As for the songs quoted in it, I hear “What’s the Matter with Father?”, “The Old Grey Mare”, “Meow”, “Oh, You Beautiful Doll”, and the bugle call “Reveille”.
Oh, thank you so much for all this information, I’ve learned a lot thanks to you!
It’s such a shame that “A Dizzy Day” is so little known, even among animation historians, because this cartoon deserves to be much better studied.
You’re very welcome! Thunderbean’s Little King blu-ray, released last year with both Sentinel Louie cartoons included as special features, will no doubt bring “A Dizzy Day” to the attention of a wider circle of animation connoisseurs.
What about “Opening Night”(1933) which was the actual final “Aesop’s Fable”?
According to J.B. Kaufman, “Opening Night” was originally a special order from RKO to celebrate the opening of the RKO Roxy Theater, and was later incorporated into the Aesop’s Fables series for budgetary reasons.

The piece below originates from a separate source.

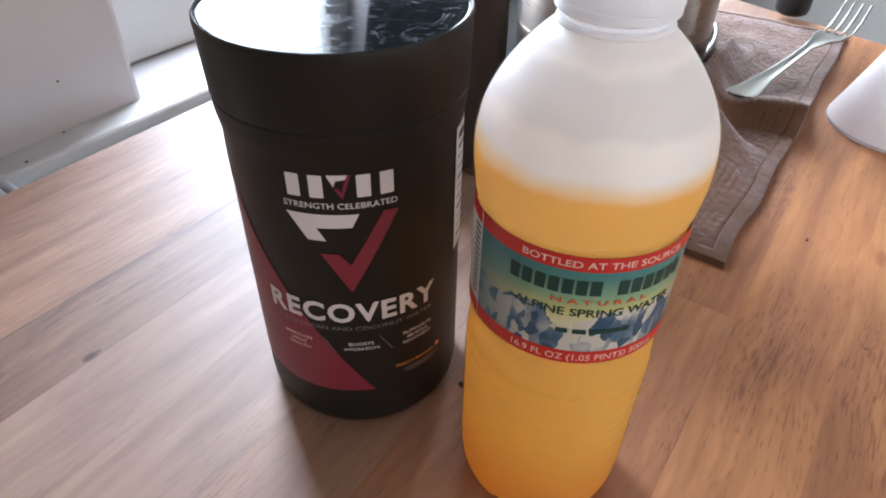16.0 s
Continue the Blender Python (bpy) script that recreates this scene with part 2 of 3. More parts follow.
def drink():
    """Cloudy orange drink that fades into white foam at the top."""
    m = mat("orange_drink_and_foam", (0.9, 0.5, 0.14), 0.4)
    nd, ln, b = nodes_of(m)
    tc = add(m, "TexCoord")
    sep = add(m, "SeparateXYZ")
    ln.new(tc.outputs["Object"], sep.inputs[0])
    froth = noise_tex(m, tc.outputs["Object"], 60, 4)
    lift = add(m, "Math")
    lift.operation = "MULTIPLY_ADD"
    lift.inputs[1].default_value = 0.0045
    ln.new(froth, lift.inputs[0])
    ln.new(sep.outputs[2], lift.inputs[2])
    rng = add(m, "MapRange", i_From_Min=0.02, i_From_Max=0.1995)
    ln.new(lift.outputs[0], rng.inputs[0])
    col = ramp(m, rng.outputs[0], [(0.0, (0.93, 0.50, 0.13)), (0.18, (0.95, 0.63, 0.20)), (0.45, (0.95, 0.64, 0.22)), (0.772, (0.90, 0.53, 0.15)), (0.79, (0.94, 0.78, 0.58)), (0.808, (0.965, 0.97, 0.99))])
    lump = add(m, "Math")
    lump.operation = "MULTIPLY_ADD"
    lump.inputs[1].default_value = 0.010
    ln.new(noise_tex(m, tc.outputs["Object"], 50, 2), lump.inputs[0])
    ln.new(sep.outputs[2], lump.inputs[2])
    film = add(m, "MapRange", i_From_Min=0.025, i_From_Max=0.2045)
    ln.new(lump.outputs[0], film.inputs[0])
    patch = add(m, "Mix")
    patch.data_type, patch.blend_type = "RGBA", "MULTIPLY"
    ln.new(ramp(m, rng.outputs[0], [(0.80, (0, 0, 0)), (0.84, (1, 1, 1))]), patch.inputs[0])
    ln.new(col, patch.inputs[6])
    ln.new(ramp(m, film.outputs[0], [(0.832, (1, 1, 1)), (0.85, (0.875, 0.88, 0.89)), (0.905, (0.875, 0.88, 0.89)), (0.918, (1, 1, 1)), (0.935, (0.94, 0.94, 0.95))]), patch.inputs[7])
    ln.new(patch.outputs[2], b.inputs["Base Color"])
    b.inputs["Subsurface Weight"].default_value = 1.0
    b.inputs["Subsurface Radius"].default_value = (1.0, 0.9, 0.8)
    b.inputs["Subsurface Scale"].default_value = 0.007
    soft = noise_tex(m, tc.outputs["Object"], 38, 3)
    bump(m, soft, 0.15, 0.003)
    tr = add(m, "BsdfTranslucent")
    ln.new(patch.outputs[2], tr.inputs["Color"])
    mx = add(m, "MixShader")
    ln.new(ramp(m, rng.outputs[0], [(0.77, (0.62, 0.62, 0.62)), (0.83, (0.52, 0.52, 0.52))]), mx.inputs[0])
    ln.new(b.outputs[0], mx.inputs[1])
    ln.new(tr.outputs[0], mx.inputs[2])
    ln.new(mx.outputs[0], nd["Material Output"].inputs[0])
    return m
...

The Phantom Rocket and World Flight have officially made my day! Especially Phantom, from my favorite era of cartoons. It is everything that made me fall in love with the medium in the first place and the music is terrific!
Thank you!
According to the book “Popeye the union man: a historical study of the Fleischer strike”, animators Harry Bailey, Mannie Davis and George Ruffle were abruptly fired from the studio by Van Beuren for unionizing, which explains why both the Tom and Jerry and Aesop’s Fables series were interrupted at that time.